Baseline implementation
Start with the simplest model that can learn from the features:
from sklearn.linear_model import LogisticRegression
# Classification baseline
clf = LogisticRegression(max_iter=1000, solver="lbfgs")
clf.fit(X_train, y_train)
print(f"Accuracy: {clf.score(X_test, y_test):.4f}")For regression problems, use LinearRegression or Ridge:
from sklearn.linear_model import Ridge
reg = Ridge(alpha=1.0)
reg.fit(X_train, y_train)
print(f"R2: {reg.score(X_test, y_test):.4f}")Why beating a simple baseline matters more than beating SOTA: if your neural network cannot outperform LogisticRegression on your specific dataset, the problem is the data or the framing, not the model architecture. Fix the data first.
Problem scoping
Data volume estimates. How many labeled examples exist today? How many will exist at training time? What is the cost to acquire more? A model that needs 100k labeled examples is not viable if you have 500 and labeling costs $2 per example.
Labeling cost. Human annotation at scale (Scale AI, Labelbox, Amazon Mechanical Turk) has a per-label price that varies by task complexity. Weak supervision (Snorkel, programmatic labeling functions) can reduce this cost by an order of magnitude at the expense of label quality.

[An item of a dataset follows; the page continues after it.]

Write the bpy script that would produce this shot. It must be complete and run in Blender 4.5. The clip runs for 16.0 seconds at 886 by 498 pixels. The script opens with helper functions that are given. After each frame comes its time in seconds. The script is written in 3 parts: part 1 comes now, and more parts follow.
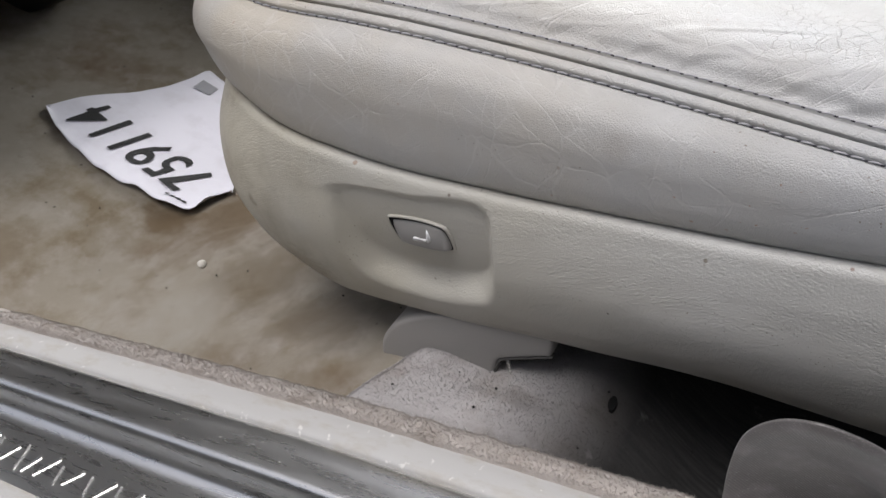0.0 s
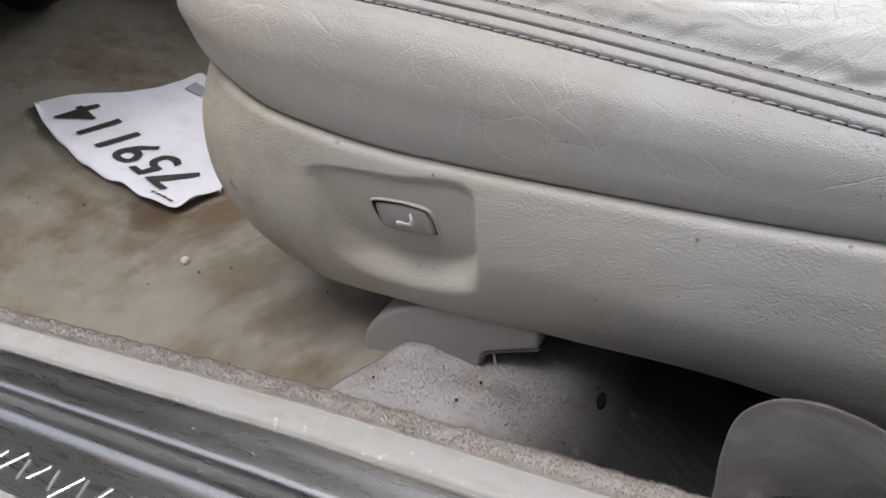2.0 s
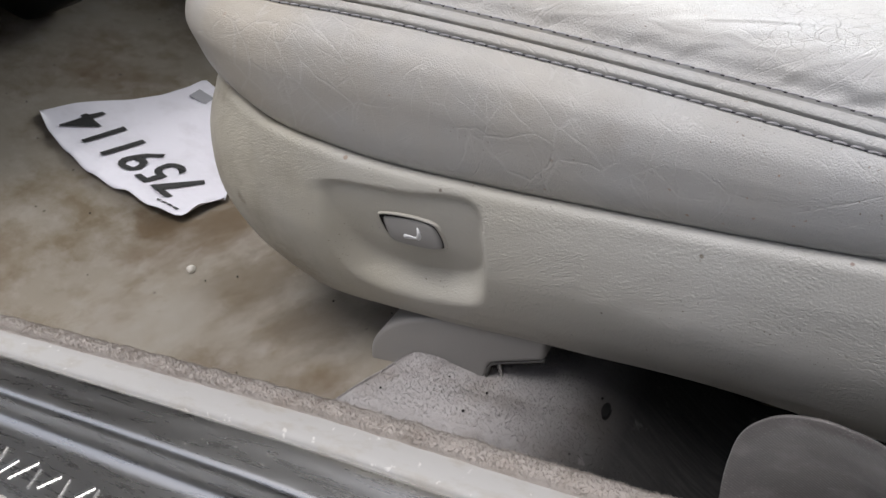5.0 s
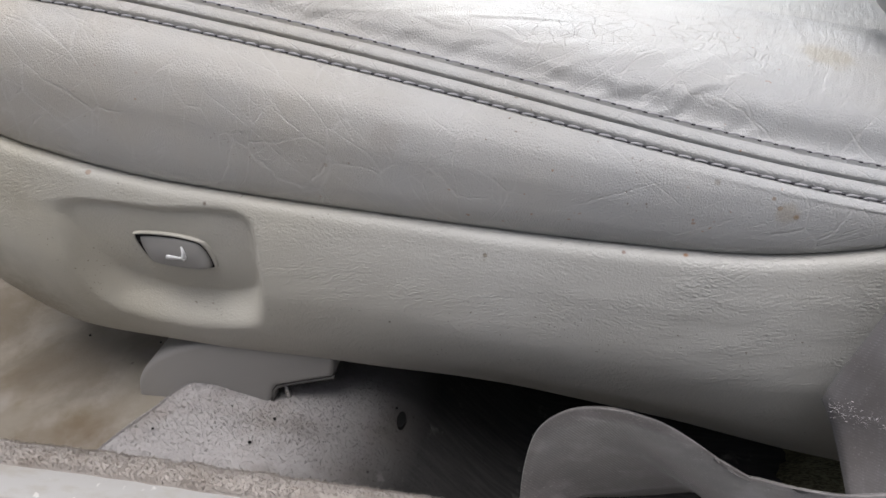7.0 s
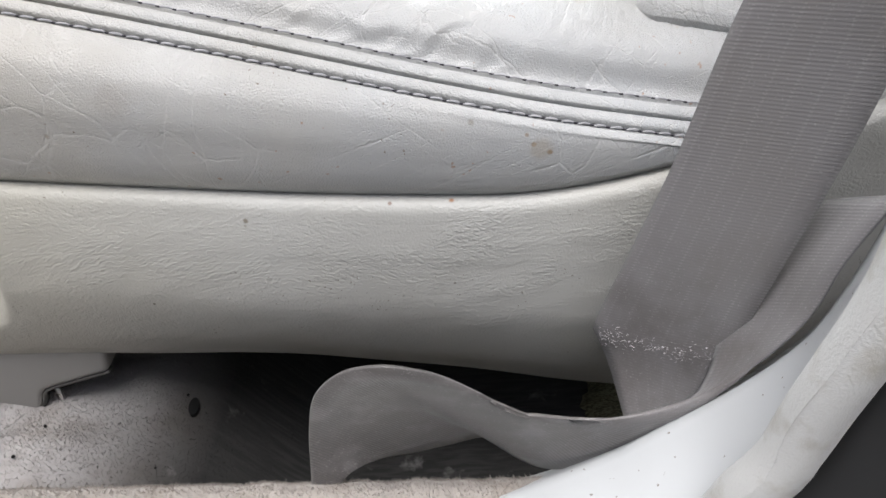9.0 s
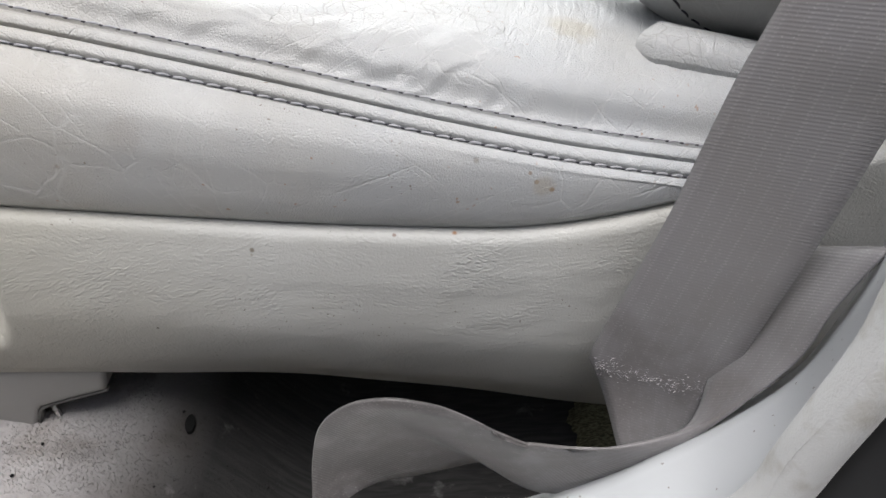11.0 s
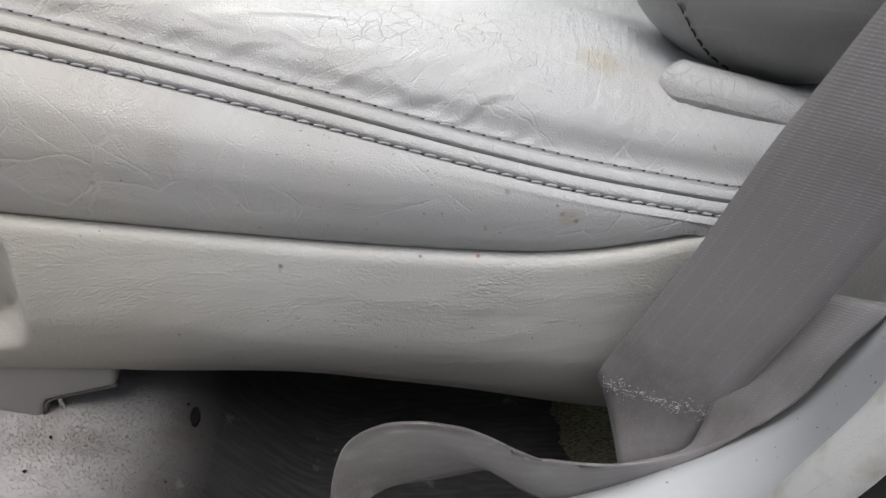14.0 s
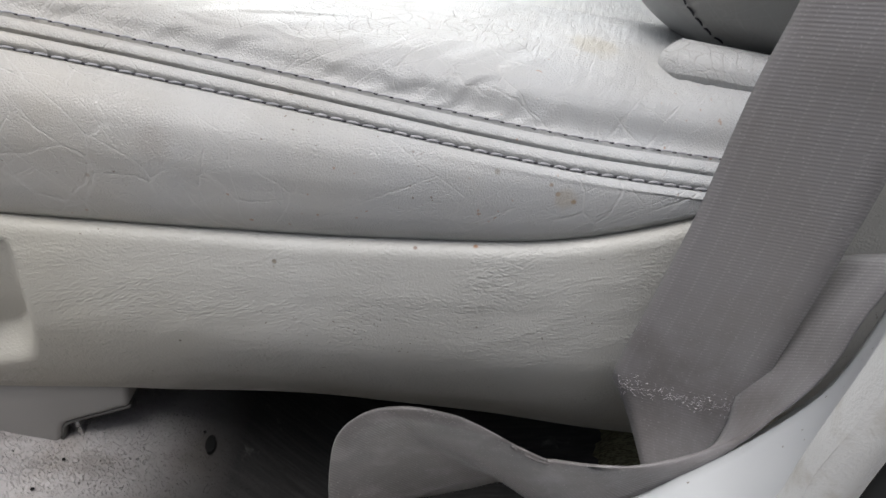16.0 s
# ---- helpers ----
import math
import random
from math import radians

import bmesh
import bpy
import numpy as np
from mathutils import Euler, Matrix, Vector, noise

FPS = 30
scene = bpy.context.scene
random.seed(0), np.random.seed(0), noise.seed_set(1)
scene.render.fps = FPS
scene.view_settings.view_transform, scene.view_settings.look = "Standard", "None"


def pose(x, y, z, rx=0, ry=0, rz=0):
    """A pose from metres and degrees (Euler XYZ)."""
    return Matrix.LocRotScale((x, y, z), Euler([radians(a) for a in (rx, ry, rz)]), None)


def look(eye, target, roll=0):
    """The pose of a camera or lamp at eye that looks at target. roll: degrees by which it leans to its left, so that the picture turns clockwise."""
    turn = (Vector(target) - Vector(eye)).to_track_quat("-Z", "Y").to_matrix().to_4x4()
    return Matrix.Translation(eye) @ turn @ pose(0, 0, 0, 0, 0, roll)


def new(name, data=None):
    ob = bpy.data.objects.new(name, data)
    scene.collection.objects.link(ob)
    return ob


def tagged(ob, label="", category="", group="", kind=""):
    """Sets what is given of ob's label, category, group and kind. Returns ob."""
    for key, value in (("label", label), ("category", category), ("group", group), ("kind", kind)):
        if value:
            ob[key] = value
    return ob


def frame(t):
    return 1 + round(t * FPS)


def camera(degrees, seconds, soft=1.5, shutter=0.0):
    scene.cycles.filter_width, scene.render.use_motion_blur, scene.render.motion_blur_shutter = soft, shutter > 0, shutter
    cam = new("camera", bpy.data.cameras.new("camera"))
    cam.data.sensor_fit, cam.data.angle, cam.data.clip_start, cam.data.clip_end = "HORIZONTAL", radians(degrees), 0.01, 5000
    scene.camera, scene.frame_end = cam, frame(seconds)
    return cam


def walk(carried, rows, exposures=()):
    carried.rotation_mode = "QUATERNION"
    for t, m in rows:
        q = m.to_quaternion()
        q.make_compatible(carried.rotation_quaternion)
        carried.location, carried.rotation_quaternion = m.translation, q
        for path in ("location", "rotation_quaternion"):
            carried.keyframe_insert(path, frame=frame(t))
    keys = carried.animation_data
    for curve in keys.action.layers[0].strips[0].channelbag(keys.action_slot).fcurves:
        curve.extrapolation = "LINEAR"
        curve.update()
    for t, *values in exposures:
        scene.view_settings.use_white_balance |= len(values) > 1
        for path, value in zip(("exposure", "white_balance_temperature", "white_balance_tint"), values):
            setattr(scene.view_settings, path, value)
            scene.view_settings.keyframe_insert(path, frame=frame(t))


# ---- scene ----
cam = camera(60.0, 16.0, soft=1.6)
PATH = [
    (0.0, look((0.1948, -0.2476, 0.3181), (0.0163, -0.0091, 0.1345), -14.47)),
    (0.5, look((0.1936, -0.2444, 0.3156), (0.0173, -0.0060, 0.1296), -14.31)),
    (1.0, look((0.1945, -0.2453, 0.3096), (0.0179, -0.0048, 0.1267), -13.77)),
    (1.5, look((0.1949, -0.2455, 0.3028), (0.0179, -0.0024, 0.1237), -13.50)),
    (2.0, look((0.1958, -0.2461, 0.2944), (0.0169, -0.0007, 0.1203), -13.17)),
    (2.5, look((0.1962, -0.2481, 0.2873), (0.0164, 0.0000, 0.1182), -12.70)),
    (3.0, look((0.1962, -0.2481, 0.2776), (0.0146, 0.0025, 0.1141), -12.22)),
    (5.5, look((0.1946, -0.2476, 0.3061), (0.0163, -0.0028, 0.1307), -13.39)),
    (6.0, look((0.1981, -0.2436, 0.3064), (0.0281, 0.0082, 0.1327), -12.49)),
    (6.5, look((0.1939, -0.2216, 0.2956), (0.0710, 0.0519, 0.1150), -10.39)),
    (7.0, look((0.1868, -0.2318, 0.2940), (0.0993, 0.0502, 0.1062), -7.85)),
    (7.5, look((0.1873, -0.2333, 0.2868), (0.1064, 0.0510, 0.0994), -7.34)),
    (8.0, look((0.1868, -0.2357, 0.2805), (0.1227, 0.0552, 0.0969), -7.01)),
    (8.5, look((0.2051, -0.2251, 0.2748), (0.1808, 0.0589, 0.0716), -5.68)),
    (9.0, look((0.2116, -0.2187, 0.2806), (0.1934, 0.0628, 0.0735), -6.04)),
    (11.5, look((0.1951, -0.2147, 0.3037), (0.1960, 0.0625, 0.0900), -2.36)),
    (12.0, look((0.1830, -0.2103, 0.3163), (0.1955, 0.0593, 0.0935), -0.28)),
    (12.5, look((0.1667, -0.2007, 0.3315), (0.1941, 0.0569, 0.0961), 2.82)),
    (13.0, look((0.1637, -0.1973, 0.3350), (0.1932, 0.0566, 0.0959), 3.50)),
    (13.5, look((0.1646, -0.1985, 0.3302), (0.1931, 0.0578, 0.0935), 3.74)),
    (14.0, look((0.1749, -0.2058, 0.3234), (0.1927, 0.0578, 0.0938), 1.68)),
    (14.5, look((0.1839, -0.2120, 0.3123), (0.1901, 0.0598, 0.0919), -0.39)),
    (15.0, look((0.1940, -0.2164, 0.3017), (0.1886, 0.0628, 0.0908), -2.06)),
    (15.5, look((0.1985, -0.2199, 0.2926), (0.1868, 0.0655, 0.0903), -3.32)),
    (16.0, look((0.2057, -0.2234, 0.2847), (0.1859, 0.0695, 0.0942), -4.65)),
]
walk(cam, PATH, [(0.0, -0.14, 6500, 13.5), (1.5, -0.13, 6500, 13.5), (2.5, -0.14, 6500, 13.5), (3.2, -0.12, 6500, 13.5), (5.4, -0.14, 6500, 13.5), (7.0, -0.07, 6500, 13.5), (8.0, 0.0, 6500, 13), (8.6, 0.28, 6500, 11.5), (9.2, 0.36, 6500, 11.5), (11.3, 0.16, 6500, 11.5), (12.4, 0.06, 6500, 12), (13.0, -0.08, 6500, 12), (14.0, 0.0, 6500, 12), (16.0, 0.02, 6500, 11.5)])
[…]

Inference latency requirements. Batch inference (hours acceptable) vs online inference (<200ms) vs real-time (<10ms) all drive different architecture choices. A transformer with 340M parameters can work for batch but not for real-time without quantization or distillation.
Research note format
Write this down before writing any model code:
- Problem statement in one sentence. What are you predicting, for whom, and why?
- Dataset stats. Rows, features, label distribution, train/val/test split sizes.
- Baseline results. Algorithm, hyperparameters, metric value.
- Chosen approach and why. What architecture, what training framework, why this is better than the baseline.
- Known risks. Data quality issues, label noise, distribution shift concerns, regulatory constraints.
This note becomes the first artifact in the experiment log. Every subsequent decision references back to it. If the problem statement changes, the note gets a new version, not an edit.